W takiej chwili pozostaje tylko jedno: to, przed czym tak bardzo próbowaliśmy uciekać nieraz przez całe życie. Pozostaje nam nawrócenie czyli... zwrócenie się w stronę Miłości. Tej prawdziwej, która daje się oczyszczać chrztem Ducha Świętego. Ten chrzest cierpienia chce w nas wypalić to, co tylko ludzkie, co silne, co potężne, co pyszne i wyniosłe. Tym doświadczeniem podzielił się św. Paweł, który chciał stać się doskonałym i wyleczonym ze wszystkich swoich słabości i pokus. Ale Bóg przestrzegł, go przed takim rozwiązaniem:
Aby zaś nie wynosił mnie zbytnio ogrom objawień, dany mi został oścień dla ciała, wysłannik szatana, aby mnie policzkował – żebym się nie unosił pychą. Dlatego trzykrotnie prosiłem Pana, aby odszedł ode mnie, lecz mi powiedział: Wystarczy ci mojej łaski. Moc bowiem w słabości się doskonali. Najchętniej więc będę się chlubił z moich słabości, aby zamieszkała we mnie moc Chrystusa. Dlatego mam upodobanie w moich słabościach, w obelgach, w niedostatkach, w prześladowaniach, w uciskach z powodu Chrystusa. Albowiem ilekroć niedomagam, tylekroć jestem mocny (2 Kor 12, 7-10).

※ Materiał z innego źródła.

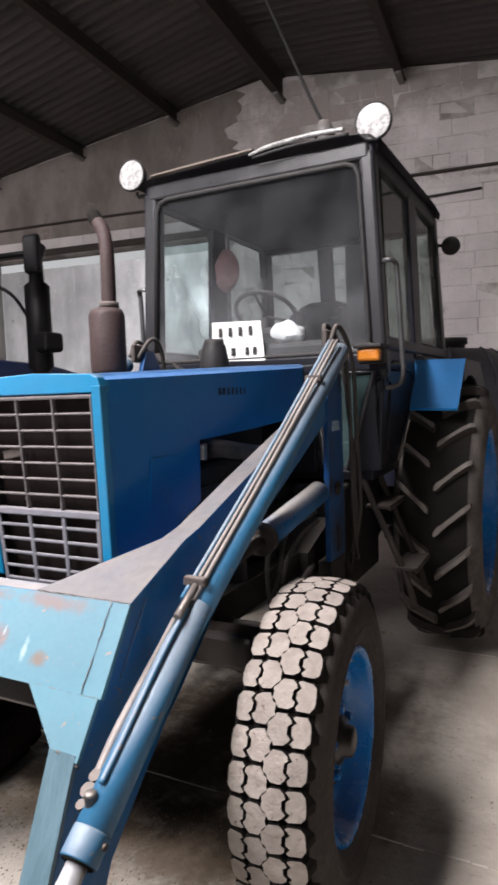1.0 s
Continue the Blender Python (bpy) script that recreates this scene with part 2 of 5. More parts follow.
M = {
    "slab": mat("pale_concrete", (0.60, 0.55, 0.48), (0.46, 0.41, 0.35), 0.85, scale=3.0, fine=30, bump=0.45, contrast=0.7, rust=0.27, rust_col=(0.29, 0.24, 0.20), rust_scale=2.6, spots=0.08, spot_col=(0.2, 0.165, 0.14), grit=0.22, coords="World"),
    "rough_floor": mat("rough_concrete", (0.56, 0.482, 0.395), (0.41, 0.35, 0.29), 0.92, scale=6, fine=24, bump=0.42, contrast=0.9, rust=0.34, rust_col=(0.26, 0.21, 0.175), rust_scale=6.5, spots=0.11, spot_col=(0.17, 0.14, 0.115), grit=0.36, coords="World"),
    "dirt": mat("dry_dirt", (0.24, 0.18, 0.125), (0.13, 0.092, 0.06), 0.95, scale=5, fine=60, bump=0.9, contrast=0.8, coords="World"),
    "oil": mat("oil_soaked", (0.016, 0.013, 0.012), (0.03, 0.024, 0.02), 0.35, scale=6, bump=0.1, coords="World"),
    "block": mat("cinder_block", (0.60, 0.555, 0.555), (0.46, 0.42, 0.42), 0.93, scale=1.7, fine=60, bump=0.5, contrast=0.8, spots=0.1, spot_col=(0.25, 0.225, 0.215), each=0.14, coords="World"),
    "block_rest": mat("cinder_block_far", (0.60, 0.555, 0.555), (0.46, 0.42, 0.42), 0.93, scale=1.7, fine=60, bump=0.5, contrast=0.8, spots=0.1, spot_col=(0.25, 0.225, 0.215), each=0.14, island=True, coords="World"),
    "mortar": mat("mortar", (0.50, 0.47, 0.455), (0.20, 0.18, 0.17), 0.95, scale=1.7, contrast=1.5, fine=80, bump=0.6, coords="World"),
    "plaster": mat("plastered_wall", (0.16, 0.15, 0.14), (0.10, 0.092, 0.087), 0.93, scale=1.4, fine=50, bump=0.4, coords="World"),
    "render_coat": mat("old_brown_render", (0.215, 0.19, 0.175), (0.13, 0.112, 0.10), 0.93, scale=1.6, fine=45, bump=0.45, contrast=1.1, rust=0.26, rust_col=(0.11, 0.09, 0.08), rust_scale=2.4, spots=0.12, spot_col=(0.12, 0.10, 0.09), coords="World", stretch=(1.2, 1, 0.6)),
    "white": mat("whitewash", (0.74, 0.73, 0.715), (0.60, 0.585, 0.57), 0.9, scale=4, fine=45, bump=0.14, contrast=0.45, spots=0.12, spot_col=(0.4, 0.37, 0.34), coords="World"),
    "bare": mat("bare_pier_concrete", (0.36, 0.345, 0.33), (0.25, 0.24, 0.23), 0.93, scale=5, fine=60, bump=0.3, coords="World"),
    "roofing": mat("fibre_cement_sheet", (0.066, 0.059, 0.057), (0.034, 0.030, 0.0295), 0.92, scale=1.2, fine=40, bump=0.3, contrast=0.7, coords="World", stretch=(0.4, 1.6, 1)),
    "steel": mat("dark_steel", (0.026, 0.0215, 0.02), (0.045, 0.036, 0.032), 0.8, metal=0.1, scale=3, bump=0.3, dust=0.2, shine=0.3),
    "sheet": mat("galvanised_sheet", (0.66, 0.67, 0.69), (0.36, 0.37, 0.385), 0.34, metal=0.4, scale=1.5, fine=2.6, bump=0.0, contrast=0.9, spots=0.05, spot_col=(0.85, 0.86, 0.88), stretch=(1, 1, 0.6)),
    # Its pale cover on flat faces stands in for glare on the hood top.
    "blue": mat("hood_blue_paint", (0.001, 0.168, 0.47), (0.001, 0.14, 0.41), 0.34, scale=3, fine=120, bump=0.05, contrast=0.4, dust=0.35, dust_col=(0.36, 0.42, 0.48), coat=0.06, shine=0.28, grit=0.08),
    "blue_trim": mat("bright_blue_paint", (0.003, 0.20, 0.40), (0.003, 0.17, 0.35), 0.35, scale=6, fine=120, bump=0.05, dust=0.3, coat=0.25, grit=0.08),
    # Loader blue made deeper to stand for the towers' shaded sides.
    "tower": mat("shaded_tower_blue_paint", (0.004, 0.072, 0.235), (0.003, 0.05, 0.17), 0.45, scale=4, fine=80, bump=0.1, contrast=0.8, dust=0.4, spots=0.05, spot_col=(0.05, 0.04, 0.035), shine=0.35, grit=0.08),
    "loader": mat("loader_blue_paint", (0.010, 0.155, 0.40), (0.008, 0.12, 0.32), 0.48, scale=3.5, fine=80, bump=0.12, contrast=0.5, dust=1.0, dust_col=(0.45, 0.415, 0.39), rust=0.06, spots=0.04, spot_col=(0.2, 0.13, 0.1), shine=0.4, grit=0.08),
    "loader_front": mat("worn_light_blue_paint", (0.050, 0.215, 0.29), (0.040, 0.17, 0.24), 0.5, scale=4, fine=80, bump=0.04, contrast=0.5, dust=0.3, grit=0.14, spots=0.02, spot_col=(0.24, 0.2, 0.18)),
    "cyl": mat("cylinder_blue_paint", (0.030, 0.165, 0.31), (0.022, 0.125, 0.25), 0.48, scale=5, fine=80, bump=0.1, contrast=0.6, dust=0.7, dust_col=(0.38, 0.41, 0.43), spots=0.06, spot_col=(0.2, 0.16, 0.13), grit=0.1),
    "rim_blue": mat("rim_blue_paint", (0.003, 0.165, 0.50), (0.002, 0.14, 0.44), 0.25, scale=3, fine=14, bump=0.008, contrast=0.4, dust=0.12, shine=0.5, spots=0.012, spot_col=(0.2, 0.17, 0.15), grit=0.05),
    "fender": mat("fender_blue_paint", (0.008, 0.19, 0.50), (0.008, 0.155, 0.42), 0.4, scale=4, bump=0.08, dust=0.12, shine=0.3, grit=0.08),
    "navy": mat("grimy_navy_paint", (0.026, 0.032, 0.047), (0.045, 0.05, 0.062), 0.5, scale=4, bump=0.15, dust=0.3),
    "cab": mat("black_cab_paint", (0.011, 0.012, 0.0175), (0.017, 0.0175, 0.023), 0.36, scale=4, fine=90, bump=0.06, dust=0.05, shine=0.13, grit=0.1),
    "cab_worn": mat("worn_grey_pillar_paint", (0.013, 0.013, 0.016), (0.036, 0.036, 0.04), 0.34, scale=8, bump=0.1, dust=0.06, shine=0.35, stretch=(1, 1, 0.3)),
    "roof": mat("dusty_cab_roof", (0.12, 0.10, 0.085), (0.2, 0.17, 0.145), 0.85, scale=6, bump=0.3, dust=0.8),
    "liner": mat("grey_headliner", (0.02, 0.02, 0.023), None, 0.9, scale=8, bump=0.1),
    "black": mat("black_plastic", (0.016, 0.0155, 0.0165), (0.028, 0.027, 0.027), 0.55, scale=6, bump=0.1, dust=0.12, shine=0.22),
    "sooty": mat("black_gloss_plastic", (0.0065, 0.0065, 0.0075), (0.011, 0.0105, 0.011), 0.42, scale=6, bump=0.08, dust=0.03, shine=0.14),
    "iron": mat("oily_cast_iron", (0.015, 0.013, 0.0135), (0.03, 0.026, 0.025), 0.65, metal=0.1, scale=7, bump=0.5, dust=0.15, shine=0.3),
    "grime": mat("grimy_brown_iron", (0.045, 0.036, 0.033), (0.085, 0.068, 0.06), 0.72, scale=8, bump=0.4, dust=0.3),
    "rubber": mat("dusty_rubber", (0.036, 0.031, 0.0295), (0.06, 0.051, 0.047), 0.82, scale=4, fine=60, bump=0.2, dust=0.12, shine=0.2),
    "rubber_dark": mat("shade_darkened_rubber", (0.012, 0.0085, 0.0085), (0.02, 0.014, 0.013), 0.75, scale=4, fine=60, bump=0.2, shine=0.2),
    "rubber_rear": mat("brown_dusty_rubber", (0.046, 0.0405, 0.038), (0.066, 0.058, 0.053), 0.88, scale=3, fine=60, bump=0.2, contrast=0.4, dust=0.12),
    "rail": mat("worn_grey_rail", (0.05, 0.05, 0.053), (0.11, 0.11, 0.112), 0.35, metal=0.4, scale=14, bump=0.1, dust=0.2),
    "carcass": mat("dark_groove_rubber", (0.010, 0.009, 0.0085), (0.016, 0.014, 0.0125), 0.9, scale=6, bump=0.2, shine=0.1),
    "tread": mat("worn_dusty_tread", (0.40, 0.352, 0.315), (0.28, 0.24, 0.212), 0.92, scale=16, fine=80, bump=0.4, contrast=0.8, spots=0.10, spot_col=(0.14, 0.11, 0.09), each=0.3, island=True),
    "lug": mat("dusty_lug_rubber", (0.185, 0.163, 0.146), (0.11, 0.096, 0.086), 0.92, scale=14, fine=80, bump=0.35, each=0.25, island=True),
    "hose_pale": mat("dusty_grey_hose", (0.045, 0.041, 0.038), (0.025, 0.022, 0.02), 0.65, scale=10, bump=0.2, dust=0.4),
    "hose": mat("rubber_hose", (0.02, 0.018, 0.017), (0.042, 0.037, 0.034), 0.6, scale=10, bump=0.2, dust=0.35),
    "worn_blue": mat("worn_hub_paint", (0.01, 0.14, 0.42), (0.36, 0.44, 0.52), 0.4, scale=22, bump=0.1, contrast=0.9),
    "pale_paint": mat("chalky_pale_blue_paint", (0.34, 0.46, 0.56), (0.16, 0.28, 0.42), 0.6, scale=30, bump=0.1, contrast=0.8),
    "pipe_pale": mat("dusty_zinc_pipe", (0.26, 0.255, 0.25), (0.14, 0.135, 0.13), 0.5, metal=0.05, scale=14, bump=0.15, dust=0.5),
    "pipe": mat("dull_steel_pipe", (0.28, 0.265, 0.25), (0.17, 0.155, 0.14), 0.5, metal=0.6, scale=10, bump=0.15, dust=0.5),
    "chrome": mat("chromed_rod", (0.80, 0.80, 0.82), (0.70, 0.70, 0.72), 0.42, metal=0.55, scale=8, bump=0.02),
    "grille_grey": mat("grey_grille_paint", (0.20, 0.20, 0.23), (0.15, 0.15, 0.17), 0.55, scale=10, bump=0.1, dust=0.2),
    "grille_bar": mat("dusty_grille_bar", (0.15, 0.138, 0.143), (0.09, 0.08, 0.084), 0.6, scale=15, bump=0.15, dust=0.25),
    "mesh": mat("radiator_mesh", (0.009, 0.0065, 0.0065), (0.018, 0.012, 0.0115), 0.9, scale=12, fine=200, bump=0.3, shine=0.1),
    "exhaust": mat("rusty_maroon_exhaust", (0.029, 0.0135, 0.013), (0.045, 0.024, 0.022), 0.7, scale=9, bump=0.22, dust=0.06),
    "leg": mat("scratched_teal_leg_paint", (0.13, 0.215, 0.26), (0.085, 0.155, 0.19), 0.55, scale=9, fine=70, bump=0.12, contrast=0.9, rust=0.10, rust_col=(0.15, 0.12, 0.10), rust_scale=7.0, grit=0.25, stretch=(2.5, 1, 0.22)),
    # Near-black in place of the shade inside the front rims.
    "wheel_dark": mat("shaded_maroon_rim", (0.014, 0.008, 0.0085), (0.022, 0.012, 0.012), 0.8, scale=6, bump=0.2, shine=0.15),
    "bucket": mat("worn_bucket_steel", (0.008, 0.115, 0.20), (0.014, 0.075, 0.125), 0.5, scale=3.0, fine=60, bump=0.2, contrast=1.0, rust=0.16, rust_col=(0.07, 0.045, 0.035), rust_scale=3.4, dust=0.1, shine=0.3),
    "bucket_in": mat("bare_bucket_steel", (0.022, 0.038, 0.046), (0.05, 0.052, 0.05), 0.5, metal=0.2, scale=3, fine=60, bump=0.15, contrast=1.1, rust=0.18, rust_col=(0.11, 0.055, 0.03), rust_scale=2.2, stretch=(1, 1, 0.45)),
    "bucket_rust": mat("orange_rusted_floor_plate", (0.36, 0.20, 0.095), (0.24, 0.125, 0.06), 0.75, scale=3.0, bump=0.3, contrast=0.8),
    "bucket_lip": mat("brown_lip_steel", (0.058, 0.043, 0.040), (0.035, 0.027, 0.026), 0.62, metal=0.1, scale=9, bump=0.35, dust=0.22),
    "lens": mat("frosted_lamp_lens", (0.42, 0.42, 0.41), (0.2, 0.2, 0.2), 0.2, scale=40, fine=60, bump=0.3, contrast=1.2, coat=0.2),
    "orange": mat("amber_lens", (0.62, 0.21, 0.015), (0.5, 0.16, 0.01), 0.25, scale=20, bump=0.05, coat=0.4, dust=0.3),
    "paper": mat("white_card", (0.82, 0.82, 0.80), (0.74, 0.74, 0.71), 0.6, scale=9, bump=0.03),
    "ink": mat("black_ink", (0.02, 0.02, 0.02), None, 0.6, bump=0.0),
    "seat": mat("black_seat_vinyl", (0.014, 0.0138, 0.015), (0.022, 0.021, 0.022), 0.55, scale=8, bump=0.15, shine=0.2),
    "red": mat("faded_red_cloth", (0.085, 0.042, 0.043), (0.06, 0.033, 0.034), 0.9, scale=10, bump=0.2),
    "cloth": mat("grey_curtain", (0.16, 0.165, 0.17), (0.11, 0.115, 0.12), 0.95, scale=7, bump=0.25, stretch=(3, 3, 0.4)),
    # Roof and hood blue, darkened in place of weaker light on them.
    "nh_blue_shaded": mat("shaded_blue_gloss_paint", (0.004, 0.022, 0.092), (0.004, 0.018, 0.078), 0.36, scale=4, bump=0.03, dust=0.05, coat=0.2, shine=0.35, grit=0.08),
    # Fender blue, brightened in place of stronger light falling on it.
    "nh_fender_lit": mat("lit_fender_gloss_blue", (0.01, 0.17, 0.74), (0.009, 0.14, 0.62), 0.32, scale=4, bump=0.03, dust=0.2, coat=0.5, grit=0.08),
    "yellow": mat("dirty_yellow_paint", (0.22, 0.175, 0.05), (0.10, 0.085, 0.06), 0.6, scale=9, bump=0.15, dust=0.4),
    "grey_rubber": mat("chalky_grey_rubber", (0.10, 0.092, 0.097), (0.06, 0.054, 0.056), 0.9, scale=7, bump=0.4),
    "hopper": mat("grey_hopper_plastic", (0.11, 0.113, 0.14), (0.145, 0.148, 0.175), 0.55, scale=4, bump=0.1, dust=0.22),
    "drum": mat("blue_drum_plastic", (0.018, 0.085, 0.42), (0.016, 0.07, 0.35), 0.4, scale=3, bump=0.05, dust=0.25, grit=0.08),
    "enamel": mat("grey_enamel", (0.20, 0.19, 0.185), (0.13, 0.125, 0.12), 0.5, scale=10, bump=0.1, dust=0.6),
    "joint": mat("pale_joint_mortar", (0.74, 0.70, 0.64), (0.58, 0.53, 0.47), 0.95, scale=20, bump=0.2, coords="World"),
    "crumb": mat("concrete_crumbs", (0.64, 0.585, 0.52), (0.44, 0.39, 0.34), 0.95, scale=30, bump=0.2, each=0.2, island=True, coords="World"),
    "pane": glass("cab_glass", (0.71, 0.81, 0.785), grime=0.42, gloss=0.014, edge=0.5, film_col=(0.43, 0.46, 0.45)),
    "pane_front": glass("windscreen_glass", (0.84, 0.89, 0.91), grime=0.065, rough=0.03, gloss=0.002, edge=0.22, film_col=(0.42, 0.43, 0.45), low=3.6),
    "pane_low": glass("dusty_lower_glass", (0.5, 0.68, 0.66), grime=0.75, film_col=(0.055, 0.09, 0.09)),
    "pane_dark": glass("tinted_glass", (0.13, 0.19, 0.165), grime=0.02, rough=0.02, gloss=0.035),
    "yard": mat("yard_ground", (0.4, 0.37, 0.33), (0.3, 0.28, 0.24), 0.95, scale=0.8, coords="World"),
}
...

Wracając do pytania: „Co mam robić?", które przecież dopada każdego z nas w sytuacjach, gdy jesteśmy policzkowani – czasem szczególnie boleśnie, gdy są to nasi bliscy – jakiej odpowiedzi możemy udzielić w Duchu Chrystusa? Mamy się nawrócić! Do czego? Do złożenia nadziei tylko w miłości.

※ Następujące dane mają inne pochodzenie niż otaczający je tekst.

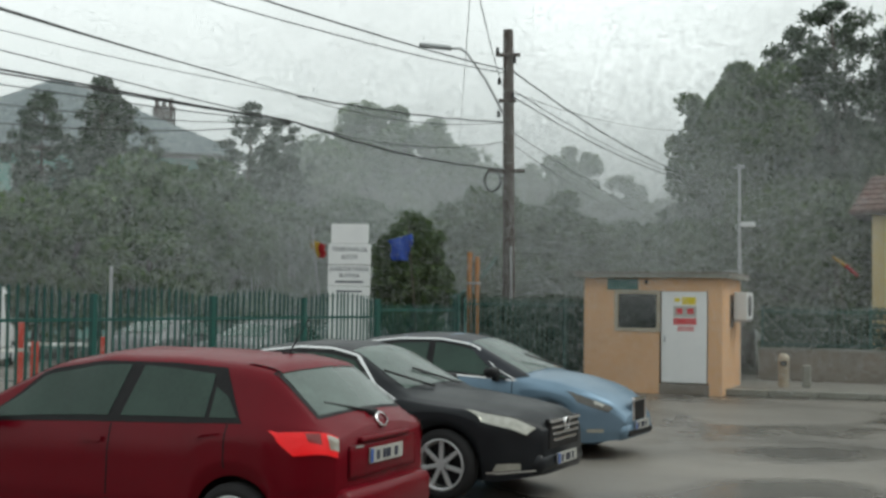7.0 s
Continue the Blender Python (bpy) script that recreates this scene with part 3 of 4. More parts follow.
def pine_tree(name, label, at, hgt, rad, leaves, size, seed, material=NEEDLE, tops=4, base=0.12):
    leaves, size = int(leaves * 1.9), size * 0.66
    t = thing(name, label, "tree", at, 0)
    rnd = np.random.default_rng(seed)
    limbs(t, (0, 0, 0), (0, 0, hgt * 0.95), 0.022 * hgt, 16, rad * 0.8, seed, lo=0.2)
    cs = []
    for k in range(tops):
        ox, oy = (0, 0) if k == 0 else rnd.normal(size=2) * rad * 0.42
        hh = hgt if k == 0 else hgt * rnd.uniform(0.86, 0.97)
        for i in range(26):
            f = i / 25
            z = hgt * base + (hh - hgt * base) * f
            w = rad * (0.13 + 0.97 * (1 - f) ** 0.65) * rnd.uniform(0.55, 1.2)
            for j in range(int(4 + 6 * (1 - f))):
                a = rnd.uniform(0, 2 * math.pi)
                q = w * rnd.uniform(0.3, 1.0)
                cs.append((ox * (1 - 0.3 * f) + math.cos(a) * q, oy * (1 - 0.3 * f) + math.sin(a) * q, z + 0.22 * q, rad * rnd.uniform(0.10, 0.20) * (1.1 - 0.66 * f)))
    cs = np.array(cs)
    per = max(8, leaves // len(cs))
    g = rnd.normal(size=(len(cs), per, 3)) * 0.55
    p = cs[:, None, :3] + g * cs[:, None, 3:4] * (1.2, 1.2, 0.75)
    leaf_cloud("crown", p.reshape(-1, 3), size, material, t, rnd, aspect=0.35)
    return t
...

Ma to miejsce, gdy z jednej strony stajemy we obronie własnej osoby. Przyznajemy sobie prawo do godności i tego wszystkiego, co tej godności sprzyja. Właśnie w imię miłości jaką Bóg ma do każdego z nas, jako swego umiłowanego dziecka, umiłowanej córki, umiłowanego syna. Tak właśnie uczynił Jezus, gdy został spoliczkowany.

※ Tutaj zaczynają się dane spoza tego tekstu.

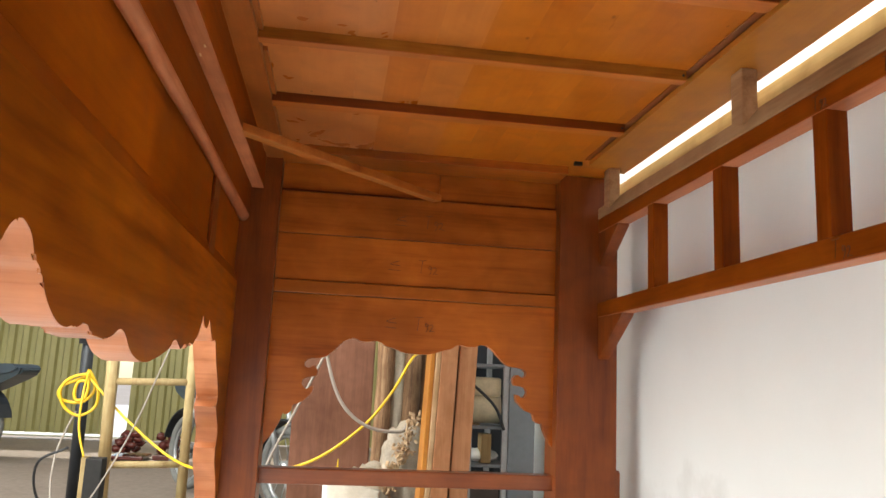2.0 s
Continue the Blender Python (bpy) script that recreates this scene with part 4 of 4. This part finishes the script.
def motorbike(at, heading, seat_mat, label, size=1.0, rear=-0.68):
    """A small motorbike, front wheel ahead along x before it is turned."""
    m = Matrix.Translation(at) @ Matrix.Rotation(radians(heading), 4, "Z") @ Matrix.Scale(size, 4)
    bike = thing("motorbike", at, label, "motorbike")

    def add(name, bm, mat, parent=None, text="", smooth=True):
        return part(name, turned(bm, m), mat, parent or bike, text, smooth)

    for wx in (rear, 0.68):
        ring = bmesh.new()
        big = [(wx + 0.265 * math.cos(a), 0, 0.31 + 0.265 * math.sin(a)) for a in (2 * math.pi * k / 24 for k in range(25))]
        w = add("wheel", cable(big, 0.034, 2, 10, ring), TYRE, None, "dusty grey tyre on a spoked wheel")
        rim = bmesh.new()
        add("rim", cable([(wx + 0.225 * math.cos(a), 0, 0.31 + 0.225 * math.sin(a)) for a in (2 * math.pi * k / 24 for k in range(25))], 0.014, 2, 8, rim), STEEL, w)
        add("hub", rod((wx, -0.06, 0.31), (wx, 0.06, 0.31), 0.06, None, 18), STEEL, w)
        for k in range(14):
            a = 2 * math.pi * k / 14
            add("spoke", rod((wx + 0.05 * math.cos(a), 0.02 * (-1) ** k, 0.31 + 0.05 * math.sin(a)), (wx + 0.22 * math.cos(a), 0, 0.31 + 0.22 * math.sin(a)), 0.003, None, 5), STEEL, w)
        arc = [(wx + 0.345 * math.cos(a), 0.31 + 0.345 * math.sin(a)) for a in (radians(15 + 150 * k / 14) for k in range(15))]
        arc2 = [(wx + 0.335 * math.cos(a), 0.31 + 0.335 * math.sin(a)) for a in (radians(15 + 150 * k / 14) for k in range(15))]
        add("fender", cutout([*arc, *reversed(arc2)], "Y", -0.06, 0.06, 0.002), BLACK_PAINT, None, "", False)
    for y in (-0.075, 0.075):
        add("fork", rod((0.68, y, 0.31), (0.44, y, 0.98), 0.020, None, 10), STEEL)
        add("swing_arm", rod((rear, y, 0.31), (-0.05, y, 0.38), 0.018, None, 10), BLACK_PAINT)
        add("shock", rod((rear + 0.06, y, 0.36), (rear + 0.2, y, 0.74), 0.028, None, 10), STEEL)
    add("engine", lump((0.05, 0, 0.36), (0.22, 0.12, 0.14), 2, 0.12, 3), STEEL)
    add("body_panel", cutout([(tuple(p[:2])) for p in spline([(0.42, 0.86, 0), (0.30, 0.58, 0), (0.10, 0.54, 0), (-0.30, 0.60, 0), (-0.80, 0.78, 0), (-0.78, 0.84, 0), (-0.3, 0.76, 0), (0.05, 0.68, 0), (0.3, 0.86, 0)], 4)], "Y", -0.10, 0.10, 0.02), TEAL, None, "faded blue side panel", False)
    add("seat", cutout([(tuple(p[:2])) for p in spline([(0.08, 0.70, 0), (0.05, 0.79, 0), (-0.25, 0.80, 0), (-0.5, 0.86, 0), (-0.78, 0.87, 0), (-0.80, 0.81, 0), (-0.4, 0.76, 0)], 4)], "Y", -0.12, 0.12, 0.03, 3), seat_mat, None, "dark padded seat", False)
    add("handlebar", cable([(0.34, -0.34, 0.99), (0.42, -0.18, 1.02), (0.44, 0, 0.99), (0.42, 0.18, 1.02), (0.34, 0.34, 0.99)], 0.014, 6), BLACK_PAINT)
    add("headlight", lump((0.52, 0, 0.95), (0.07, 0.09, 0.08), 6, 0.02, 3), WHITE_PLASTIC)
    for y in (-0.2, 0.2):
        add("mirror", lump((0.36, y * 1.3, 1.14), (0.02, 0.05, 0.035), 7, 0.02, 2), BLACK_PAINT)
    add("side_stand", rod((0.0, 0.1, 0.25), (0.05, 0.24, 0.0), 0.012, None, 8), BLACK_PAINT)
    return bike


PLACE = placed(-0.034, 0.076, FLOOR, -0.0156, 1.0376)
motorbike((-0.42, 4.96, 0), -50.6, SEAT, "dusty small motorbike parked on the concrete", 0.8)
PLACE = placed(-0.062, 0.08, FLOOR, -0.017, 1.0977)
motorbike((-2.63, 6.33, 0), 150, SEAT, "small dark motorbike parked by the corrugated wall", 0.82, -0.28)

Z drugiej strony jest to wezwanie do nawrócenia się w miłości poprzez rezygnację z szukania rozwiązania w sobie. Poprzez poszukanie go u Boga: „Błogosławiony, kto zaufał Panu" - Panu, który przyjął chrzest ognia, chrzest cierpienia. I błogosławiony ten, który „nie wchodzi na drogę grzeszników" - na drogę przemocy, pogardy, pychy czy odrzucenia. Drogę wyniosłości. Mamy przyjąć naszą słabość i kruchość, bo jeśli przyjmiemy je z wdzięcznością, wtedy właśnie będzie mogła objawić się moc Boga. Nasza słabość czyni miejsce dla Bożej mocy. I trzeba nam w to uwierzyć.